INFORMATION SHOWN:
* * *

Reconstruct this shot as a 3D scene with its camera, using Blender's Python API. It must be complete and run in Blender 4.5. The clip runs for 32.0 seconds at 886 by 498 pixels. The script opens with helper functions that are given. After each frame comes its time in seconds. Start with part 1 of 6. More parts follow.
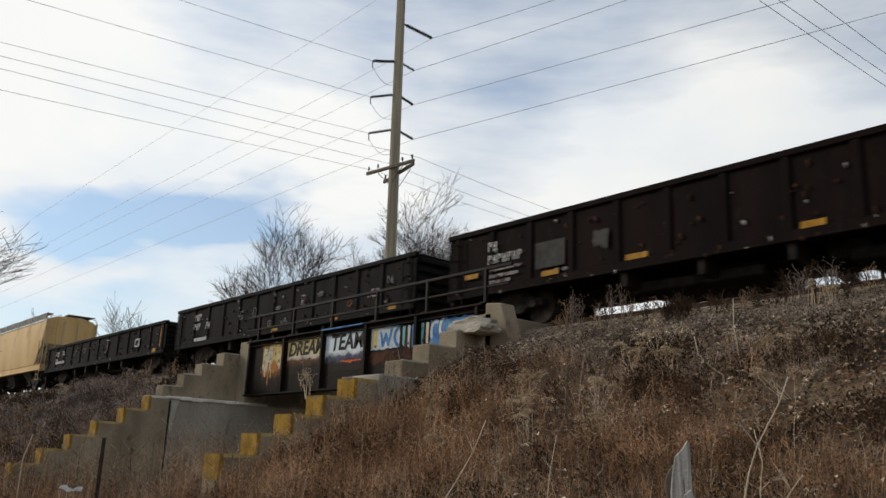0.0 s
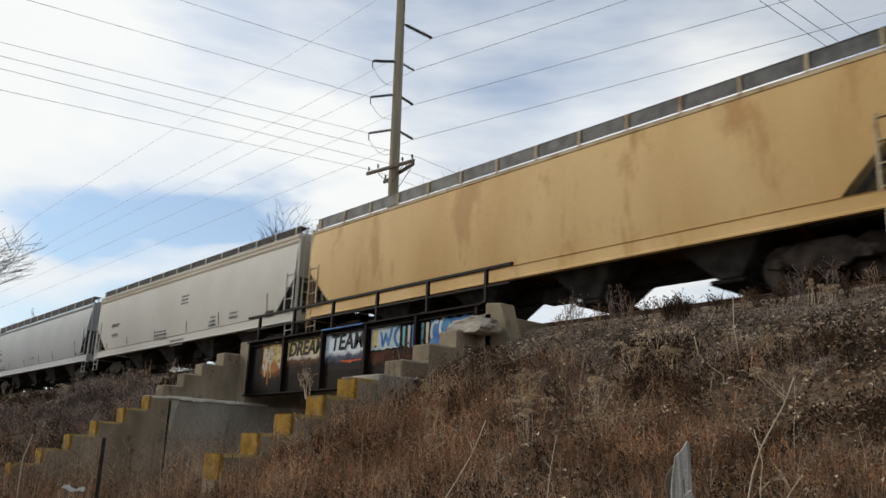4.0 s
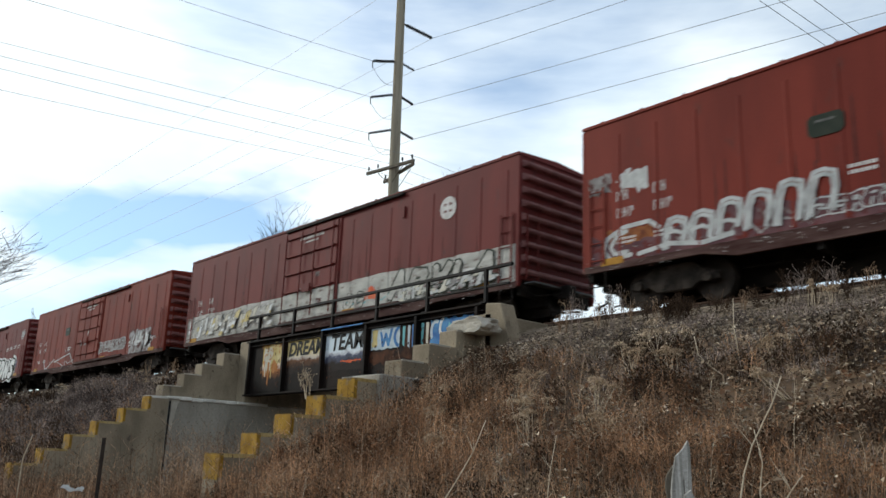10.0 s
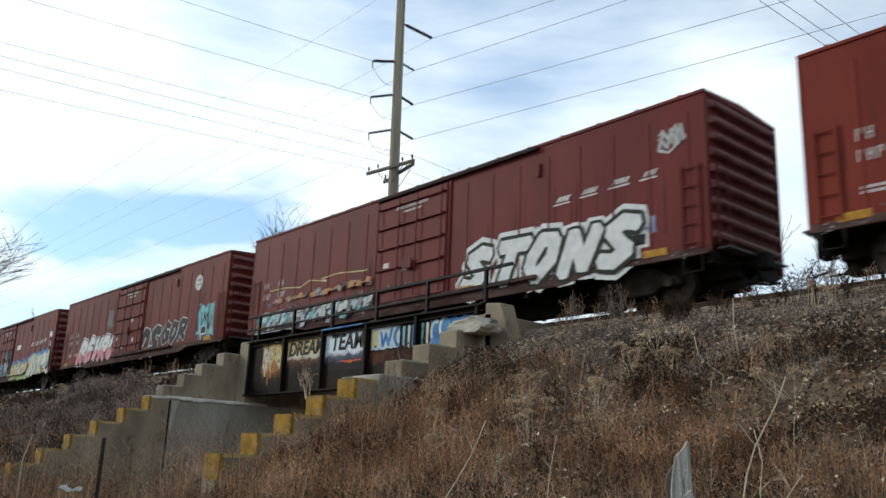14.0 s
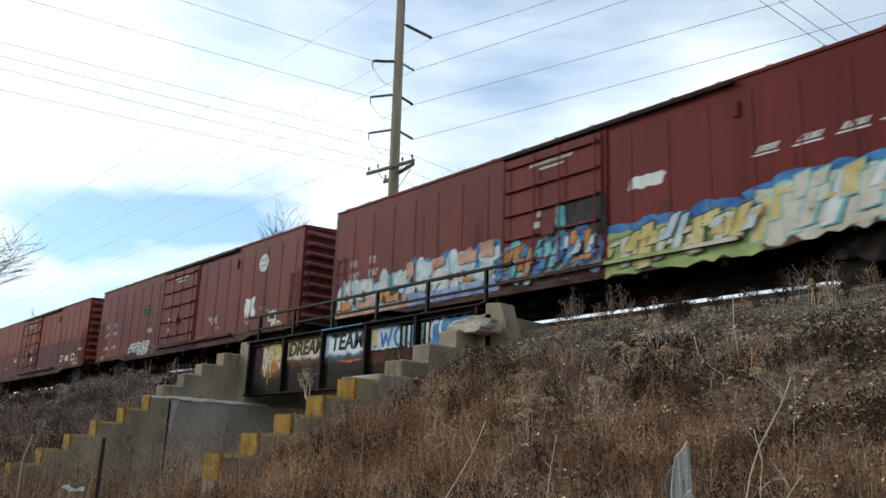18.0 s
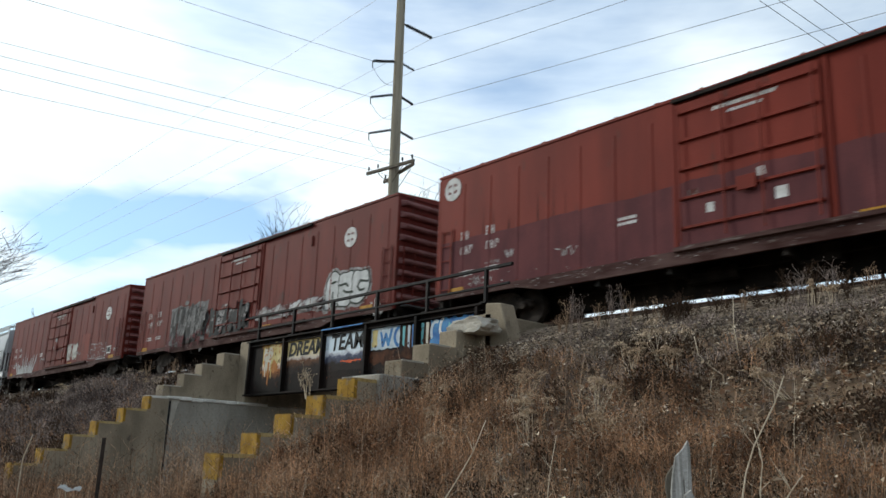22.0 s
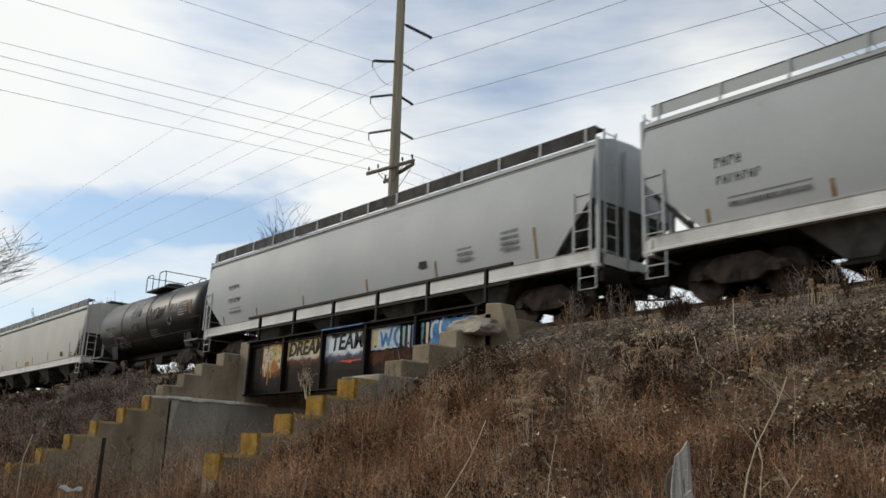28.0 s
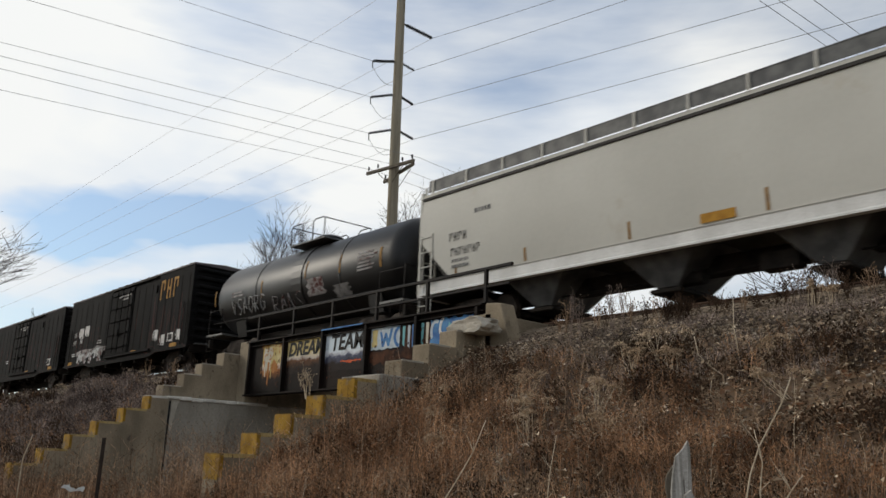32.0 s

* * *

SHORT EXERCISE: Copy all the data exactly as written, but skip any picture.

ANSWER TO THIS PROBLEM:
Reconstruct this shot as a 3D scene with its camera, using Blender's Python API. It must be complete and run in Blender 4.5. The clip runs for 32.0 seconds at 886 by 498 pixels. The script opens with helper functions that are given. After each frame comes its time in seconds. Start with part 1 of 6. More parts follow.
0.0 s
4.0 s
10.0 s
14.0 s
18.0 s
22.0 s
28.0 s
32.0 s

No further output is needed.